> [PROBLEM DESCRIPTION] Search the data below for the string "scene". Extract every line that contains it.

********

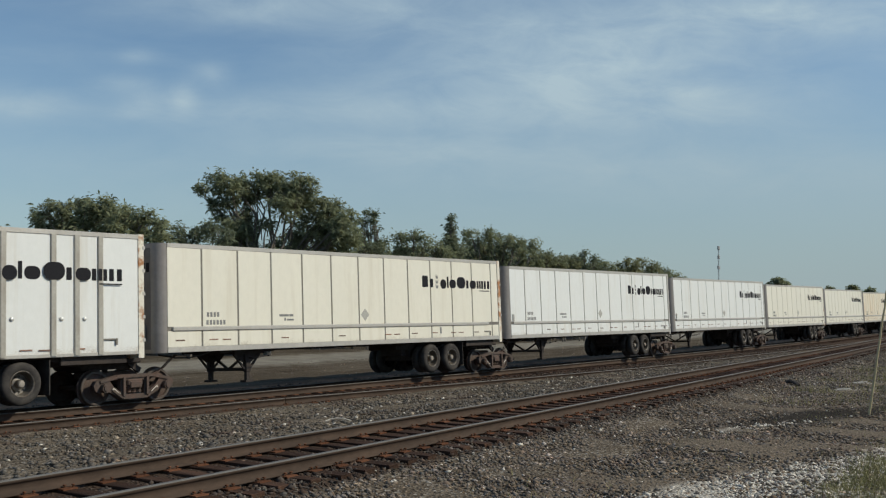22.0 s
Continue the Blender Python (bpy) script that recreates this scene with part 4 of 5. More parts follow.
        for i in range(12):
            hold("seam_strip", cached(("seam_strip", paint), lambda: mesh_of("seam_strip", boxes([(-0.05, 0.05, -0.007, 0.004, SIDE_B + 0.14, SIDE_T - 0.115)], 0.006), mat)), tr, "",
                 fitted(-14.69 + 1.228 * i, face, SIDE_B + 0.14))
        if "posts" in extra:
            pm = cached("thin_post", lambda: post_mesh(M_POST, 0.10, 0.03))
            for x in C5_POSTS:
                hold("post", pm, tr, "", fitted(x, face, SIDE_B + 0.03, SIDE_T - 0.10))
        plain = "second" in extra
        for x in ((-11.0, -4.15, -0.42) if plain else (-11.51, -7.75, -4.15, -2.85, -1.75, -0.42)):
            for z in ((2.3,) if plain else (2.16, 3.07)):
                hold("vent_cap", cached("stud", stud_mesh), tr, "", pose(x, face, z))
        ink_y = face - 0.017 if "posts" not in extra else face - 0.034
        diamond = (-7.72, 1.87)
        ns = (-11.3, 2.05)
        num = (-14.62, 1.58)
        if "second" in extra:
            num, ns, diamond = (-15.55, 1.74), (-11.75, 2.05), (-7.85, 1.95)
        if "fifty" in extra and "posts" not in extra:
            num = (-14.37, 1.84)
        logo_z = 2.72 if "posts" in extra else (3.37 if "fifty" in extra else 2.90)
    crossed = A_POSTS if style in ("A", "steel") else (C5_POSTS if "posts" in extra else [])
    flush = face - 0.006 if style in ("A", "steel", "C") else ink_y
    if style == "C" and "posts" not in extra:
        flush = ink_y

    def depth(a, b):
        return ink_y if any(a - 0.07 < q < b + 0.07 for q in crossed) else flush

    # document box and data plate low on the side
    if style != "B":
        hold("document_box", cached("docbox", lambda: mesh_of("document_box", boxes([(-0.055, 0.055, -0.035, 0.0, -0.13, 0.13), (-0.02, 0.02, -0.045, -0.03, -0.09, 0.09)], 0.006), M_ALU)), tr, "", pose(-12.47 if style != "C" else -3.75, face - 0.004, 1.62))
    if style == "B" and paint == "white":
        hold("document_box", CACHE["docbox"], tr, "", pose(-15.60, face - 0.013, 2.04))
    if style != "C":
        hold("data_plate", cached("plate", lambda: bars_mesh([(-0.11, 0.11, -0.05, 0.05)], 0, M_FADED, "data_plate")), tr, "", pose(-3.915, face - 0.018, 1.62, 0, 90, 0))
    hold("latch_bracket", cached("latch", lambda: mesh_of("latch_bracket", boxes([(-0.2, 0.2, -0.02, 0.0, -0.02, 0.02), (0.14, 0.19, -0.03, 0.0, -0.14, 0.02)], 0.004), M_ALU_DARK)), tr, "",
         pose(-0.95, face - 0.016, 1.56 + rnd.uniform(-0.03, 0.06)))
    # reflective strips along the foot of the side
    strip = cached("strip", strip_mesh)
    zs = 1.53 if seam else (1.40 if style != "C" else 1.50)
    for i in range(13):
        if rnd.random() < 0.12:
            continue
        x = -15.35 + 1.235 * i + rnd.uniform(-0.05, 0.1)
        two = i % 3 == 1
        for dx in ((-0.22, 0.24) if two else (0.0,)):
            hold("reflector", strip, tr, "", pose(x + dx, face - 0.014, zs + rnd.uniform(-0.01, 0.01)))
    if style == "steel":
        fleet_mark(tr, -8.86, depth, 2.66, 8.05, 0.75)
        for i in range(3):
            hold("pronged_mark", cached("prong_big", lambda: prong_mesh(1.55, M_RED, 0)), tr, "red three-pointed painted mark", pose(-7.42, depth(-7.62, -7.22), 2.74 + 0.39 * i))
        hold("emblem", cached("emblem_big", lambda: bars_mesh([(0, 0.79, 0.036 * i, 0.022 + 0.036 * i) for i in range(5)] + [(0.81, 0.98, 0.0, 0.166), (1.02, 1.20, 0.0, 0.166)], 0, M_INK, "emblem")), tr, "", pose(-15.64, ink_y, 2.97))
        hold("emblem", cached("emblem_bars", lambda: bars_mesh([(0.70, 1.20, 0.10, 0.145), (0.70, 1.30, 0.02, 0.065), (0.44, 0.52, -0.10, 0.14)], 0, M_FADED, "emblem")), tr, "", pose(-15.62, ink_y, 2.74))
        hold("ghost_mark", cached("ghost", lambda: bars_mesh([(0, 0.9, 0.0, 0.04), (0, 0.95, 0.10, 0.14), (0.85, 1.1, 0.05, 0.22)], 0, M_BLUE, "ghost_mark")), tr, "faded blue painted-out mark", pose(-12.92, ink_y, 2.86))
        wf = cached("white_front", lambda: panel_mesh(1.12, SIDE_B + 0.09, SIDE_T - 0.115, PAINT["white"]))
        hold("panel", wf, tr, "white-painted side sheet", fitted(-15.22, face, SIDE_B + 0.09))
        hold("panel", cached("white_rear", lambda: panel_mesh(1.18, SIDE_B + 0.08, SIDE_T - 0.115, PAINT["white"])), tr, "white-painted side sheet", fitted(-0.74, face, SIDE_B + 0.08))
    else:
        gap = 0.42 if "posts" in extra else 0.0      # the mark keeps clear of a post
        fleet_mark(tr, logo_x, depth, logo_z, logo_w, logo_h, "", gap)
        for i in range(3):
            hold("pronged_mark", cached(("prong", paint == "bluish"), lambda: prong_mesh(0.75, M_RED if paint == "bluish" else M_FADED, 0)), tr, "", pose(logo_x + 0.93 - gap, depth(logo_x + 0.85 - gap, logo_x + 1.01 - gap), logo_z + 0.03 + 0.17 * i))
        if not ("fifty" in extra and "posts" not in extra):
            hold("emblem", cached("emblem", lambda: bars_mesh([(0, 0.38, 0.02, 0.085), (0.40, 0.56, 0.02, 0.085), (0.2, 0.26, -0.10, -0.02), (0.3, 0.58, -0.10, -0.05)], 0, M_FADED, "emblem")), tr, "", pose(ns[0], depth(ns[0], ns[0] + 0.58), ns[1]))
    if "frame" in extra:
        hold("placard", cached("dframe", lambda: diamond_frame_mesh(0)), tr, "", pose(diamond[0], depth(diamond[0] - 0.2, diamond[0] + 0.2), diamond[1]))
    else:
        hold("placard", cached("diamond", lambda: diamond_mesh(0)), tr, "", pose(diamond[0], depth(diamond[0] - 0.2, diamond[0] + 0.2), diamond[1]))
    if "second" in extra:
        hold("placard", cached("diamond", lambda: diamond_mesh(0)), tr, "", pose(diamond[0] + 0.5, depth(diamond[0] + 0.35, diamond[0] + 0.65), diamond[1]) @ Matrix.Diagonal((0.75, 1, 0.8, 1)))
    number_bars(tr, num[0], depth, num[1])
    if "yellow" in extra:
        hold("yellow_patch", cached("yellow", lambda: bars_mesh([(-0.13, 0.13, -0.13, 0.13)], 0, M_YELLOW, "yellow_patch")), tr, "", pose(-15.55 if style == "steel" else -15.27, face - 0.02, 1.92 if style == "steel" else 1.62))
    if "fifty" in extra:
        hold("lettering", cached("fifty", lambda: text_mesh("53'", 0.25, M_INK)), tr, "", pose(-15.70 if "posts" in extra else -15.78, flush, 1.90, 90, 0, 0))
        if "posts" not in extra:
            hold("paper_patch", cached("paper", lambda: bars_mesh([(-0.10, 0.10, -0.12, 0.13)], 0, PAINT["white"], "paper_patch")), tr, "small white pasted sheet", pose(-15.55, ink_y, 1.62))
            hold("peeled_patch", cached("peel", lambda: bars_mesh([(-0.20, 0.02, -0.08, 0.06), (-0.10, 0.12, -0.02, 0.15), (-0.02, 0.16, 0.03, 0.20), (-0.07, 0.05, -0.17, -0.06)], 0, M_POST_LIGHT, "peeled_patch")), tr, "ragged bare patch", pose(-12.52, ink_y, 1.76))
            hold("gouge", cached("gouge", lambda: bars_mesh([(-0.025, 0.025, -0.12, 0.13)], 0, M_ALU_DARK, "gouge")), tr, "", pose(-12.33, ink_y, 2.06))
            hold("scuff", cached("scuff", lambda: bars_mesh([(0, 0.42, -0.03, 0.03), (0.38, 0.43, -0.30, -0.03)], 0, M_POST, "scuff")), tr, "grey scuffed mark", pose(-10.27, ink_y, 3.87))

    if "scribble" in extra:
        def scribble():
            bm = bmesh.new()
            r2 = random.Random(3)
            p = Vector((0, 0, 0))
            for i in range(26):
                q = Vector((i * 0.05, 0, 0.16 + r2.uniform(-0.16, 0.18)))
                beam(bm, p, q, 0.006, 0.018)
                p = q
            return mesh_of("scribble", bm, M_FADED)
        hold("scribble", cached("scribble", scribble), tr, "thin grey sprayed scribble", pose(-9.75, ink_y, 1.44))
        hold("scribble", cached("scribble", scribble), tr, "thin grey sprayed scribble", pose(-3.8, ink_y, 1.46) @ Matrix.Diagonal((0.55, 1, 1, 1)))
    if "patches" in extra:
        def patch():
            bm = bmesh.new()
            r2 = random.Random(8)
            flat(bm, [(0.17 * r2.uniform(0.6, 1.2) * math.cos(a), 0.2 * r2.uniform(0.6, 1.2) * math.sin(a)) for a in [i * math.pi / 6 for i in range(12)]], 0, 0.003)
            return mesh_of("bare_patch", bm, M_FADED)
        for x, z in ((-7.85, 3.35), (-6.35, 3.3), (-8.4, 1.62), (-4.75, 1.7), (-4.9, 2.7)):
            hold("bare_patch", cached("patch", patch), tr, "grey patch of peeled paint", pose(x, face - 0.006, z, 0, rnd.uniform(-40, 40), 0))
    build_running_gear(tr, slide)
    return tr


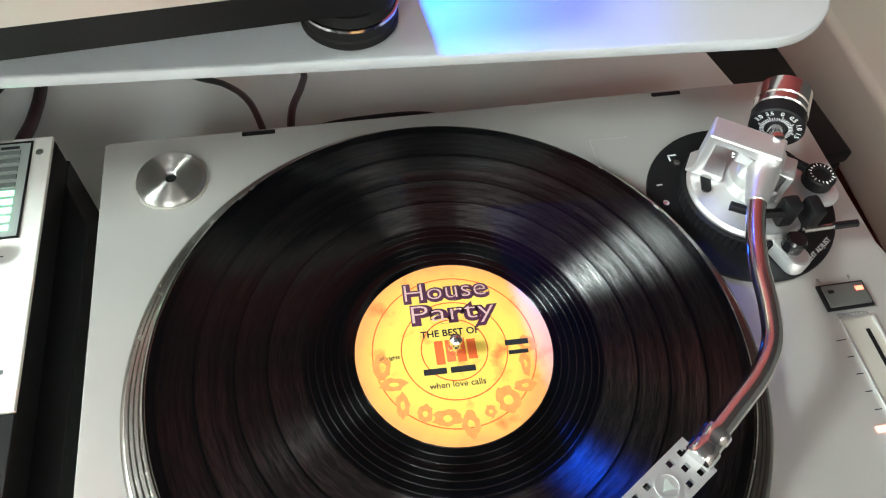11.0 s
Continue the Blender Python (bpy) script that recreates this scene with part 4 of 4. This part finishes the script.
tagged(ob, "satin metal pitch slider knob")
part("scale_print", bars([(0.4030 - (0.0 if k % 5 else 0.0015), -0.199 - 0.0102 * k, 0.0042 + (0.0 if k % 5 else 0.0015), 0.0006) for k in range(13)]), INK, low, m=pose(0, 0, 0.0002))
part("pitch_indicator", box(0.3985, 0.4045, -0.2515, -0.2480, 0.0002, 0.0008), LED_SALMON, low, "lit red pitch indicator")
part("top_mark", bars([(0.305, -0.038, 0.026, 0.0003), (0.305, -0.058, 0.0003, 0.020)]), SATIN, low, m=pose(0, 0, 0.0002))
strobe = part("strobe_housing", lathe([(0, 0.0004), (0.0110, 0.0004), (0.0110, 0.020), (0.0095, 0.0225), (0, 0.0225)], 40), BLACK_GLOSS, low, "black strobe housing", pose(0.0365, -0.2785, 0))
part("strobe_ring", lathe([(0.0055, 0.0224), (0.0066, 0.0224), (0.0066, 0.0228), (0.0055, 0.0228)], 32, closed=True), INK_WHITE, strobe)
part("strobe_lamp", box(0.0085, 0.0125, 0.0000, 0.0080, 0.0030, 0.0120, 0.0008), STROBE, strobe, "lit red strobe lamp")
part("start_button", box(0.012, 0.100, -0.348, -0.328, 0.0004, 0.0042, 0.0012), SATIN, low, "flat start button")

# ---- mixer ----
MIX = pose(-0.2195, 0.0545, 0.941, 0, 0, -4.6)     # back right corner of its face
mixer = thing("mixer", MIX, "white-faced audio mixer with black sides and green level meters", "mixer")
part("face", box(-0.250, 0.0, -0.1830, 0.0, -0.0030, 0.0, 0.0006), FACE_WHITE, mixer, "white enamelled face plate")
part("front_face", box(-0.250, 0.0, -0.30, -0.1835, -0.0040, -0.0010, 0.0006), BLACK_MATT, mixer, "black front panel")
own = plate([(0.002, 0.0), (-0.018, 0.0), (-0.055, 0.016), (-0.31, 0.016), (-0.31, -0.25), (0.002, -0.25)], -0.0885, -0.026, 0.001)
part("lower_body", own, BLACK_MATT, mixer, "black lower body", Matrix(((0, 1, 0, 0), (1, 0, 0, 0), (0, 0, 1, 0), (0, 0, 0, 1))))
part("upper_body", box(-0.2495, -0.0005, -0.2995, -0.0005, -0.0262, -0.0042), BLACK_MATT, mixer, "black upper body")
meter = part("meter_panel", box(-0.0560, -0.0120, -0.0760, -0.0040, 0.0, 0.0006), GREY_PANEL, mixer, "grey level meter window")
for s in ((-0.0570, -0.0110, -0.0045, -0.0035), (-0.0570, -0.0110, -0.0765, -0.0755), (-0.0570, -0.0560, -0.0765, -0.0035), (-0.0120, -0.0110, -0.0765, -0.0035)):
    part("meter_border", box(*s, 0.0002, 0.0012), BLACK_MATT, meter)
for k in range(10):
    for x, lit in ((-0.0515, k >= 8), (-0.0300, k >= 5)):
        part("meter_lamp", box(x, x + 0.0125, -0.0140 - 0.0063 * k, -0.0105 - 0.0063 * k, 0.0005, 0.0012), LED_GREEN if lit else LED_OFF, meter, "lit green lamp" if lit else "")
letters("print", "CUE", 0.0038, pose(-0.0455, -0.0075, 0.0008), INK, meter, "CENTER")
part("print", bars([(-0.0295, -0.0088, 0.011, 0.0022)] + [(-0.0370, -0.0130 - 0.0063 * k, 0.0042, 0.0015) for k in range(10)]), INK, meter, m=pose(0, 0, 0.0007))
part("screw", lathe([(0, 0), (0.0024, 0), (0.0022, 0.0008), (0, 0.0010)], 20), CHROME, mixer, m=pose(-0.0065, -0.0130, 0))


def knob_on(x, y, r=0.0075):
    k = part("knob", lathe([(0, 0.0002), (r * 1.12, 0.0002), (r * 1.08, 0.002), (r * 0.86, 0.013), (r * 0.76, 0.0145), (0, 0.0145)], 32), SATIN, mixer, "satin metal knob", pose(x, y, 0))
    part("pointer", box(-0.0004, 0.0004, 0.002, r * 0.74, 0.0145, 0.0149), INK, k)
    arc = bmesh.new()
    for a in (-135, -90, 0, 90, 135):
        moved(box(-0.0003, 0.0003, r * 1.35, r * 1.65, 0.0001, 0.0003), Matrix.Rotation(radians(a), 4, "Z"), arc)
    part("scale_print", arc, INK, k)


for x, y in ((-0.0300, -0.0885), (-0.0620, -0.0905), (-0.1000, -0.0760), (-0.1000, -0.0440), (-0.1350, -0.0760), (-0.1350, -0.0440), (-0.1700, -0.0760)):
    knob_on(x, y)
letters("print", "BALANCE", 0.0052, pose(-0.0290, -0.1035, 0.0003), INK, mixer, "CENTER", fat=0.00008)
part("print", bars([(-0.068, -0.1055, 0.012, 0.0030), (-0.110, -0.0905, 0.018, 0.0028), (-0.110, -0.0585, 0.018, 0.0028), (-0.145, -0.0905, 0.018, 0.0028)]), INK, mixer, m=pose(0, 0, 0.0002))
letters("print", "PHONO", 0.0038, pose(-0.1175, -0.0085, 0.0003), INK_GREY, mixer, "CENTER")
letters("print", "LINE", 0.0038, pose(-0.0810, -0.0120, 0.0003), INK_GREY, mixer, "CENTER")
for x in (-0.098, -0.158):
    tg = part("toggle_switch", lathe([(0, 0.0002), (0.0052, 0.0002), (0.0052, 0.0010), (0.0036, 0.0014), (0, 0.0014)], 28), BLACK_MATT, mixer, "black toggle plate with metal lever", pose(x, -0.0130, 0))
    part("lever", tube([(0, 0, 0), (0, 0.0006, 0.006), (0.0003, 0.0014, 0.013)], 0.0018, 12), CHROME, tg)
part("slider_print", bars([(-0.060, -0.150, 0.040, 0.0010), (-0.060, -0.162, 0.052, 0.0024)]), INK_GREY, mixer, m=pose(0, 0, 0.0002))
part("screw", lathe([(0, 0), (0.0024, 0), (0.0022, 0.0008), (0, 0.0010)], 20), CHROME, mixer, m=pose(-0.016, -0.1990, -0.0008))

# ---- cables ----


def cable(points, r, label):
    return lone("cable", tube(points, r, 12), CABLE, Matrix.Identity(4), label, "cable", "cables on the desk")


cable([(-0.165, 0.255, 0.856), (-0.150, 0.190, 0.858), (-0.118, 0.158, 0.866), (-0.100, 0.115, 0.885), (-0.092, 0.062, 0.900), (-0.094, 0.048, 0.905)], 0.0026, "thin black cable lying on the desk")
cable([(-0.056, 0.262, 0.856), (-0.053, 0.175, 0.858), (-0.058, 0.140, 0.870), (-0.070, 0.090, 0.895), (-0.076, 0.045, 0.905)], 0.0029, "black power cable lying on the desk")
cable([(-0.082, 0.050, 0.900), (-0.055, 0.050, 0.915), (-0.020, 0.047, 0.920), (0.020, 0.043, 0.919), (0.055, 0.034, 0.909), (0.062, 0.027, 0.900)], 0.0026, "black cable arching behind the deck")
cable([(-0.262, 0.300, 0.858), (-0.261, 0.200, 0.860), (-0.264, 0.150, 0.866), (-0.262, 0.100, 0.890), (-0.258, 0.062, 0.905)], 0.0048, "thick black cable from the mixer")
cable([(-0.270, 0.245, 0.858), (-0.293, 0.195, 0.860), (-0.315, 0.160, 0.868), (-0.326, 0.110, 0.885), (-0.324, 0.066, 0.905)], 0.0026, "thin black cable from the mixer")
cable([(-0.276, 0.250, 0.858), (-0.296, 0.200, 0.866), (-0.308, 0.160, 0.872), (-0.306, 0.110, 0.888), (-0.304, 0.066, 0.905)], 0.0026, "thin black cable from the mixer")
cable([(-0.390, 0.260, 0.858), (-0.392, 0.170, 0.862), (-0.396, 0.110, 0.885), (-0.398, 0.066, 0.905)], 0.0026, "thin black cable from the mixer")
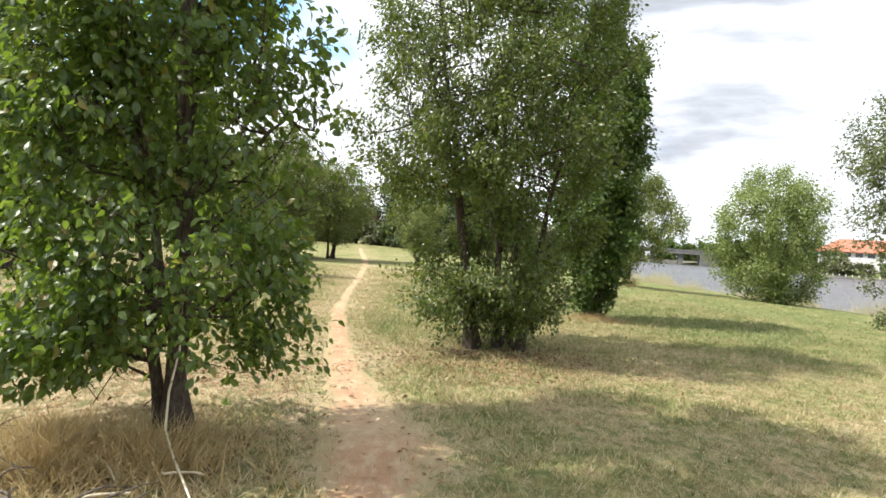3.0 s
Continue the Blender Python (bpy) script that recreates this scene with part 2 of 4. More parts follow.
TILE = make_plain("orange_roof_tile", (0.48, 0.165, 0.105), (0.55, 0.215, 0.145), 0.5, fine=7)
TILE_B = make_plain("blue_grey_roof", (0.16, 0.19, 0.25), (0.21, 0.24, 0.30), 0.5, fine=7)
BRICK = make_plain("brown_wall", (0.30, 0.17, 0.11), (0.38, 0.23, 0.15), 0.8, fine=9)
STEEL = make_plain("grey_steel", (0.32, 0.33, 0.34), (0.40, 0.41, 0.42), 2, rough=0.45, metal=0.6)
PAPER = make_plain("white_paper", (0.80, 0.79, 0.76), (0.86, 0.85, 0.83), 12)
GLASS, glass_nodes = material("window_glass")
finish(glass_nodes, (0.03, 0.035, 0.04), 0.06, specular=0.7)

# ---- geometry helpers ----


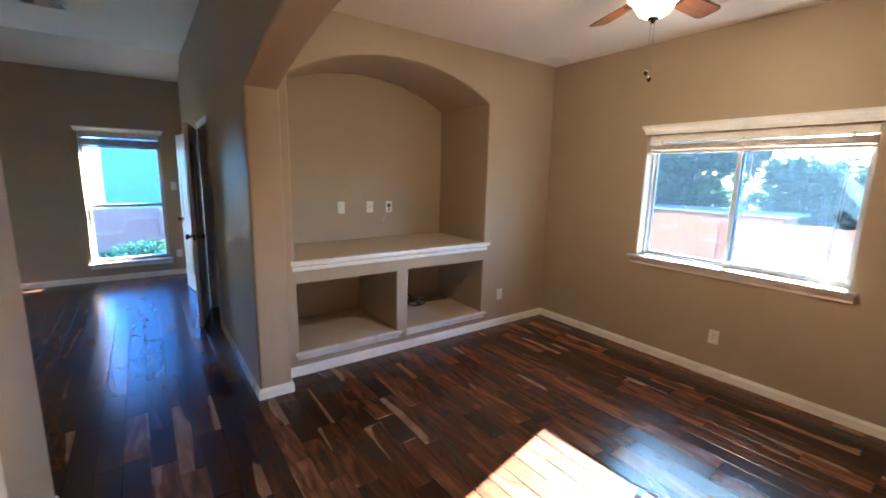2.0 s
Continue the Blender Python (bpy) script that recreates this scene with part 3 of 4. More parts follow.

********

> [EXPECTED ANSWER]
Continue the Blender Python (bpy) script that recreates this scene with part 4 of 5. More parts follow.
Continue the Blender Python (bpy) script that recreates this scene with part 4 of 4. This part finishes the script.
Continue the Blender Python (bpy) script that recreates this scene with part 2 of 4. More parts follow.
Continue the Blender Python (bpy) script that recreates this scene with part 3 of 4. More parts follow.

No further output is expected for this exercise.